Estádio Municipal Castor Cifuentes – named 1936 after a former president (1932–35) of the local Villa Nova AC, also known as Alçapão do Bonfim, the "Trap of Bonfim" after the neighbourhood just east of the city centre, or Penidão, nicknamed after the city's mayor Vitor Penido, who reformed the stadium in 1989 – is a football stadium located in Nova Lima, a city with a population of about 80,000 people located about 20 kilometres south-east of the centre of Belo Horizonte, the capital of the south-east Brazilian state of Minas Gerais. It is also known by the nickname Penidão, nicknamed after the city's mayor Vitor Penido, who reformed the stadium in 1989. It was built in 1930 and is owned by the Municipality of Nova Lima. The stadium has a maximum capacity of 15,000 people.
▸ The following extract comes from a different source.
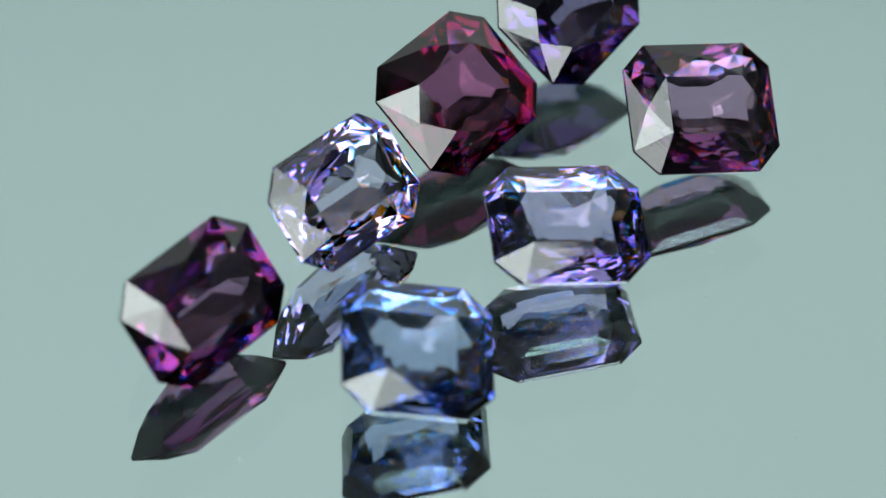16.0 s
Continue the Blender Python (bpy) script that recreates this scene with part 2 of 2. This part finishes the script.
# x, y, turn, tilt, spin (mm, radians) on the turntable at its start; then a, b, corner, crown, table, depth, waist, waist_at, keel, rich, lift
STONES = {
    "plum": (-16.1836, -14.1482, 4.0136, 0.5518, -3.5194, 6.186, 5.211, 1.9282, 1.38, 0.43, 3.35, 0.78, 0.41, 0.0956, 1, 0.045),
    "lavender": (-9.3576, 0.7764, 4.1259, 0.2328, -3.6879, 6.0504, 5.1548, 2.0722, 1.3, 0.43, 3.42, 0.85, 0.5, 0.12, 1, 0.02),
    "blue": (-2.1538, 15.886, 4.3039, 0.3203, -5.5221, 5.4368, 5.7219, 2.0935, 1.3, 0.43, 3.2, 0.85, 0.49, 0.12, 1, 0.03),
    "violet": (-3.4715, -21.1238, 3.9815, 0.6422, 0.3827, 5.4756, 4.9618, 1.8541, 1.42, 0.43, 4.1, 0.72, 0.52, 0.094, 2, 0.055),
    "magenta": (2.4622, -9.7123, 4.1547, 0.5551, -4.6049, 5.42, 6.09, 2.0537, 1.6, 0.43, 3.7, 0.73, 0.56, 0.0857, 0, 0.075),
    "pale": (7.6015, 3.035, 4.4048, 0.7494, -6.4588, 6.5655, 4.5735, 1.9801, 1.5, 0.43, 3.7, 0.68, 0.55, 0.09, 3, 0.04),
    "purple": (14.2021, 16.5454, 4.221, 0.8215, -4.6763, 4.78, 6.41, 2.0194, 1.62, 0.42, 3.6, 0.72, 0.44, 0.03, 0, 0.05),
}
TINTS = {"plum": ((0.76, 0.61, 0.74), (0.42, 0.24, 0.42)), "lavender": ((0.82, 0.77, 0.94), (0.55, 0.49, 0.74)),
         "blue": ((0.745, 0.79, 0.95), (0.40, 0.45, 0.67)), "violet": ((0.56, 0.49, 0.65), (0.31, 0.22, 0.43)),
         "magenta": ((0.60, 0.36, 0.51), (0.38, 0.10, 0.27)), "pale": ((0.92, 0.88, 1.0), (0.78, 0.71, 0.96)),
         "purple": ((0.63, 0.47, 0.62), (0.44, 0.22, 0.44))}
LABELS = {"plum": "greyish plum cut-corner gemstone on a mirror", "lavender": "lavender cut-corner gemstone with a clear table on a mirror",
          "blue": "steel-blue cut-corner gemstone on a mirror", "violet": "dark smoky violet cut-corner gemstone on a mirror",
          "magenta": "deep magenta-red cut-corner gemstone on a mirror", "pale": "pale icy lavender cut-corner gemstone on a mirror",
          "purple": "dark purple cut-corner gemstone on a mirror"}


def build_stones():
    made = {}
    for i, (key, v) in enumerate(STONES.items()):
        ob = new("gemstone")
        ob.empty_display_size = 0.004
        places = gem_parts(ob, v[5:], gem_material(key + "_crystal", *TINTS[key]), gem_material(key + "_crown_crystal", *TINTS[key], 0.016), 11 + i)
        tagged(ob, LABELS[key], "gemstone", "gemstones on the mirror")
        turned = Matrix.Rotation(v[2], 4, "Z") @ Matrix.Rotation(v[3], 4, "X") @ Matrix.Rotation(v[4], 4, "Z")
        lowest = min((turned @ p).z for p in places)
        made[key] = (ob, Matrix.Translation((v[0] * MM, v[1] * MM, GLASS_TOP * MM - lowest)) @ turned)
    return made


GEMS = build_stones()


# ---- movement ----
def motions():
    hub = Matrix.Translation((AXIS[0] * MM, AXIS[1] * MM, 0))
    steps = [i * 0.5 for i in range(int(SECONDS * 2) + 1)]
    for ob, rest in [*GEMS.values(), (PLATE, Matrix.Identity(4))]:
        walk(ob, [(t, hub @ Matrix.Rotation(radians(-RATE * t), 4, "Z") @ rest) for t in steps])


motions()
It is used mostly for matches of the local club Villa Nova Atlético Clube, which in its glory years between 1932 and 1951 has won five times the State Championship of Minas Gerais.

Estádio Castor Cifuentes's inaugural match after being renovated was played on October 15, 1989 when Guarani EC of Divinópolis beat Villa Nova 1–0. The goalscorer was Formiga. The stadium's current attendance record of 15,000 was set in this match.

In 2011 the stadium received about 8,000 seats that were removed from the Mineirão stadium in Belo Horizonte, as this underwent a major renovation in preparation for the 2014 World Cup.